I believe that there are so many things that can go wrong when conducting an experiment with a pyramid: If it is not aligned properly, if the pyramid itself has metal in it or it is not made precisely enough, the amount of water in the sample compared to the size of the pyramid...just to name a few. It is important to remember, that just because one experiment doesn't show any significant results, it does not mean that pyramid power doesn't work. One failed experiment is not enough to prove anything--nor is one successful experiment.
I set up three separate experiments, one was a repeat of my semi-successful experiment from two weeks ago, which is the pyramid on the left in the picture below. In the second experiment, I tried to replicate the same setup that they did in the show: I used a larger, 2-foot pyramid (shown on the right), and instead of using an empty plastic container to raise the apple up, I cut pieces of 2x4s to the right length for both the control and experimental samples. The conditions will not be exact, though, as I aligned my pyramid to true north, while theirs was aligned to magnetic north. Also, while the relative humidity where I am conducting these experiments hovers right around 75% (a conducive environment for mold growth), it was at 20% in the Mythbusters experiment--bone dry.
My third experiment was done in my workshop with a Nubian-style cardboard pyramid at the 72 degree slope angle. I made a tall rectangular box of similar volume for the control sample. The picture below was taken shortly before I placed both the cardboard pyramid and box over both samples and aligned both to true north.
I also separated the control samples further from all three pyramids than in my first batch of experiments in case the energy of the pyramid might have an effect on objects placed near them. I have heard that it is recommended to separate the controls at least 10 feet away, but I didn’t want to risk differences in micro-climates affecting the samples. If I had a large room without windows and with a stable, consistent environment, I might be able to do that, but I don’t. So the controls are only 2-3 feet away, which I hope will be enough.

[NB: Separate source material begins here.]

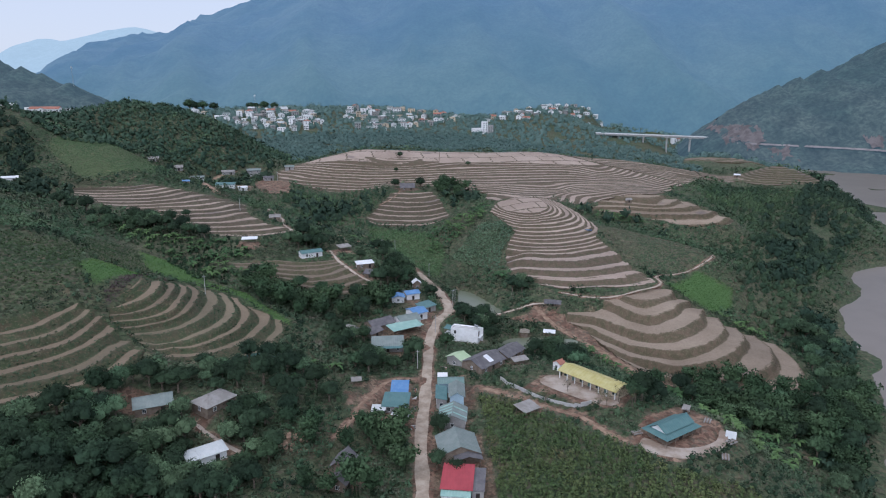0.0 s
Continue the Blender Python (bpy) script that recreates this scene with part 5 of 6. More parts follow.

After about 10 days, I checked on the experiment in my workshop with the Nubian-style cardboard pyramid compared to the cardboard box. I was disappointed to find that there was actually more mold on the half of the apple inside the pyramid compared to the cardboard box. I ended that experiment at that point. It is interesting to note that both experiments done in this part of my workshop ended up with more mold in the pyramid sample than the control sample.
I continued the experiment in my friend's house for a longer period of time: 21 days. For the larger 2-foot pyramid, there was slightly more degradation on the half of the apple inside the pyramid (left picture), compared to the control outside the pyramid (right picture):
Batch #5: Sprouting 8-year-old mung beans
I repeated my outdoor experiments, following the exact same protocols as batch #4, except that I sprouted 8-year-old mung beans in both pyramids, and stopped trying to sprout the 25-year-old black beans. I managed to botch the experiment in the Giza-style pyramid, losing two of the sprouts. Overall, I didn't notice a huge difference in the size of the sprouts. As for the sprouts in the Nubian-style pyramid, compared to its control outside the pyramid, I did notice a sizable difference. After about 10 days, this is what the sprouts looked like outside the pyramid:
And this is what the sprouts inside the pyramid looked like:
Notice that the bowl in the top picture is larger. That is because I did more of a close-up shot on the sprouts outside the pyramid because they were smaller. If you were to imagine that I had taken each picture from the same distance away, and the size of each bowl in both pictures were the same, the difference in their sizes would become even more apparent. I realize that there could have been other random factors involved that could have affected the size of the sprouts, including seed size and vitality. Nonetheless, this experiment produced impressive results, and as a true scientist, I will repeat this same experiment for both pyramids and report back in about two weeks.
Batch #6: The Cut-Apple Experiment Aligned to Magnetic North
I did one final cut-apple experiment in my friend's house with the two pyramids aligned to magnetic north instead of true north. Actually, I did one cut apple experiment in one pyramid, and in the other I simply put one small slice of banana in the other pyramid, along with a control outside of it. The cut-apple experiment was not impressive, since there was more mold on the half of the apple inside the pyramid, as opposed to the one outside it. As for the banana slice experiment, both dried out without out any mold on them. Both turned black, and the slice inside looked ever-so-slightly lighter in color, but not enough for me to consider significant. In retrospect, it is not surprising that neither molded, as it was warm and relatively dry, and was a reminder to me to remember that the ideal experiment is to find the right balance between using samples that have enough water in them to mold under normal circumstances, but not to have so much water (or mass) to not have a significant effect in relation to how large the pyramid is. In any case, I have decided to stop doing experiments with the smaller pyramids for the time being, and to focus on my larger outdoor experiments.
Batch #7: Repeat of the Mung Bean Experiments
I repeated trying to sprout mung beans in my two larger outdoor pyramids. It is summertime now, and the weather can turn very hot very quickly. Well, even though I set up the pyramids and the controls close enough to each other so that they should get similar sun exposure, all of the mung beans inside the Giza pyramid got cooked; whereas, the ones in the control sample did not:
For the Nubian pyramid, 4 of the 6 mung beans got cooked, while the ones in the control sample did not. It is curious, because if I were to guess, I would think that the pyramid samples would get slightly less sun exposure, as they are a little bit closer to a nearby tree. In any case, I am going to repeat the experiment using solid plastic food containers and cover them with white paper towels to try to help protect them from the heat. I will report my results in a couple of weeks.
Batch #8: Repeat of the Mung Bean Experiments
Well, my beans got cooked again, so I am going to take a break for a while and wait for cooler weather, and resume experiments then.